- Problem to work on:
Give back the exact lines spanning from the line with "for path in" to the line with "setattr(scene.view_settings, path, value)", with both of those lines included and no others.

- Material:
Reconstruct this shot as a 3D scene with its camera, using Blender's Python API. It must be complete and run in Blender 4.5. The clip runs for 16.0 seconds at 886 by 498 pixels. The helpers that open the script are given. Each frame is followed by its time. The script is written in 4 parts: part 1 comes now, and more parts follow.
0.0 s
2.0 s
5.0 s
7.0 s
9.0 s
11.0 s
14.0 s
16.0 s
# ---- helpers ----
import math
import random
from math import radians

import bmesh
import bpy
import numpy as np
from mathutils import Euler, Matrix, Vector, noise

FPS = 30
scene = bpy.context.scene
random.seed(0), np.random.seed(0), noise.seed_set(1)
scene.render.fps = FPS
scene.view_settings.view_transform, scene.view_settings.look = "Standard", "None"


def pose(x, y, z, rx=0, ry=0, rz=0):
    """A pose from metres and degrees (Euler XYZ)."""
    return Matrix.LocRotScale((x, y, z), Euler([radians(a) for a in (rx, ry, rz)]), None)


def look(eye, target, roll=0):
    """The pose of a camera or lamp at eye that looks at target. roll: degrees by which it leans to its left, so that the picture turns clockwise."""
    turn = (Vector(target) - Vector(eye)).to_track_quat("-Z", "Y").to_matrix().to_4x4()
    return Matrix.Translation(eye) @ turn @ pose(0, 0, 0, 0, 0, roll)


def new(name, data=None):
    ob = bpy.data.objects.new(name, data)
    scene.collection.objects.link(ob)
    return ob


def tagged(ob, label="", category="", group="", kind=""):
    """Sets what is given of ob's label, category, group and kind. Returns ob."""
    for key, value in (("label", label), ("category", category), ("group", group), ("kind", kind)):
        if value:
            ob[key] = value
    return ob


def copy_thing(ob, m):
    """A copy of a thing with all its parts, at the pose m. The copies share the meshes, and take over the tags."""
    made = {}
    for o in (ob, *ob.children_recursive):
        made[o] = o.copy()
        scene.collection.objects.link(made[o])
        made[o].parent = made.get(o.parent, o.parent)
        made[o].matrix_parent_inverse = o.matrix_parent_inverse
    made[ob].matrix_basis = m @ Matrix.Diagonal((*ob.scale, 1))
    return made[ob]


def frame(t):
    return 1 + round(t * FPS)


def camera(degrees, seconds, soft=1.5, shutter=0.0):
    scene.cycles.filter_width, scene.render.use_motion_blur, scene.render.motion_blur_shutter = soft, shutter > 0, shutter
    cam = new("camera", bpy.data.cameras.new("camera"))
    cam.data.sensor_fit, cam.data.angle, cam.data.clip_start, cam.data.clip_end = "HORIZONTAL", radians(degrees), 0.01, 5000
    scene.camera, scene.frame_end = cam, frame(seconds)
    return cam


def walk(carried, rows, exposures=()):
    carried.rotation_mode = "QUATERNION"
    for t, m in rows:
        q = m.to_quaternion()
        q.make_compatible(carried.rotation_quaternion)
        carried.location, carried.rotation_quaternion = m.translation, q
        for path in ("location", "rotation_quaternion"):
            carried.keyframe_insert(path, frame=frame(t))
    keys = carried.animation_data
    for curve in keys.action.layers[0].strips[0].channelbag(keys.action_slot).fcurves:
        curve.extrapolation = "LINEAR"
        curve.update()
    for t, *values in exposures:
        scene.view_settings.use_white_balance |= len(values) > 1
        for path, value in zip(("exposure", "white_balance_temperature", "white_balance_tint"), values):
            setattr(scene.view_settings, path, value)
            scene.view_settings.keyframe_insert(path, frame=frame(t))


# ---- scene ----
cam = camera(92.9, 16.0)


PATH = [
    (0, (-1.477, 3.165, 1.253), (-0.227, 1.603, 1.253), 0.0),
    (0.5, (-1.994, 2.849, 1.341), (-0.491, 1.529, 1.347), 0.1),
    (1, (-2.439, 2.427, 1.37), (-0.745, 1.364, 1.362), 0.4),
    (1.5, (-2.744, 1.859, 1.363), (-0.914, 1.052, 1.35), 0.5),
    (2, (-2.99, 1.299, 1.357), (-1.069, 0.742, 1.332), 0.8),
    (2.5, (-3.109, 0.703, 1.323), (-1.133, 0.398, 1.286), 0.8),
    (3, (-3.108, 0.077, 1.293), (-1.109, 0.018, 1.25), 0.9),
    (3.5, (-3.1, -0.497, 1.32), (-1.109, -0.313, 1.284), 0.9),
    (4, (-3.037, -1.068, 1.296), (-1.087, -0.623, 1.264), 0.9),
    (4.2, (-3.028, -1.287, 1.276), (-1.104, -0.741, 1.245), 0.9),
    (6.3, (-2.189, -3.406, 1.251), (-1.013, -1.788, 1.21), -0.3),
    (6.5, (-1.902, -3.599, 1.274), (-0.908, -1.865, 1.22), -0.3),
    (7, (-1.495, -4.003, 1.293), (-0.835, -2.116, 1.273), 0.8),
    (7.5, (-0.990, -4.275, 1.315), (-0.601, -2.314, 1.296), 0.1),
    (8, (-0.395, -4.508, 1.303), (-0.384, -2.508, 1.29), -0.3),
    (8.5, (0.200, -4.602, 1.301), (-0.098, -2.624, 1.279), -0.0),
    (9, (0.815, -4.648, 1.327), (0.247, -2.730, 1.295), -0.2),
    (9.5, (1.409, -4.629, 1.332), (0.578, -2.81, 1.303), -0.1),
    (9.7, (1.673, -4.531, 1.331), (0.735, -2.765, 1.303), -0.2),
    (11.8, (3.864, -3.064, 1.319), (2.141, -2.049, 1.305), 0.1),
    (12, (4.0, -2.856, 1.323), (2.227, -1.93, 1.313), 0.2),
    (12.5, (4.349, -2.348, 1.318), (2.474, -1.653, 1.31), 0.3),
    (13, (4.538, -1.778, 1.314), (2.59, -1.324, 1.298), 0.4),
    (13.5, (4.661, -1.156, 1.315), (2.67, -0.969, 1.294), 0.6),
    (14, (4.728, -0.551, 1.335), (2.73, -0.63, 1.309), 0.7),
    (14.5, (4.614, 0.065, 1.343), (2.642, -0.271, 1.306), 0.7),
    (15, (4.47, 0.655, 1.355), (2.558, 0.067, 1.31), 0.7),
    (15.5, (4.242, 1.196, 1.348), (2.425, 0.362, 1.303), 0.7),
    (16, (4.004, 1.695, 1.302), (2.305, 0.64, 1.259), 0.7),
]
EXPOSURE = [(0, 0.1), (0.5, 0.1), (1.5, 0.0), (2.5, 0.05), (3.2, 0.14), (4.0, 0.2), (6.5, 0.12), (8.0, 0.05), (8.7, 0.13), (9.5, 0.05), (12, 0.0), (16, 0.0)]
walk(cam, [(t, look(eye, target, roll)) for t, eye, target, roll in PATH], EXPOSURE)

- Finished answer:
        for path in ("location", "rotation_quaternion"):
            carried.keyframe_insert(path, frame=frame(t))
    keys = carried.animation_data
    for curve in keys.action.layers[0].strips[0].channelbag(keys.action_slot).fcurves:
        curve.extrapolation = "LINEAR"
        curve.update()
    for t, *values in exposures:
        scene.view_settings.use_white_balance |= len(values) > 1
        for path, value in zip(("exposure", "white_balance_temperature", "white_balance_tint"), values):
            setattr(scene.view_settings, path, value)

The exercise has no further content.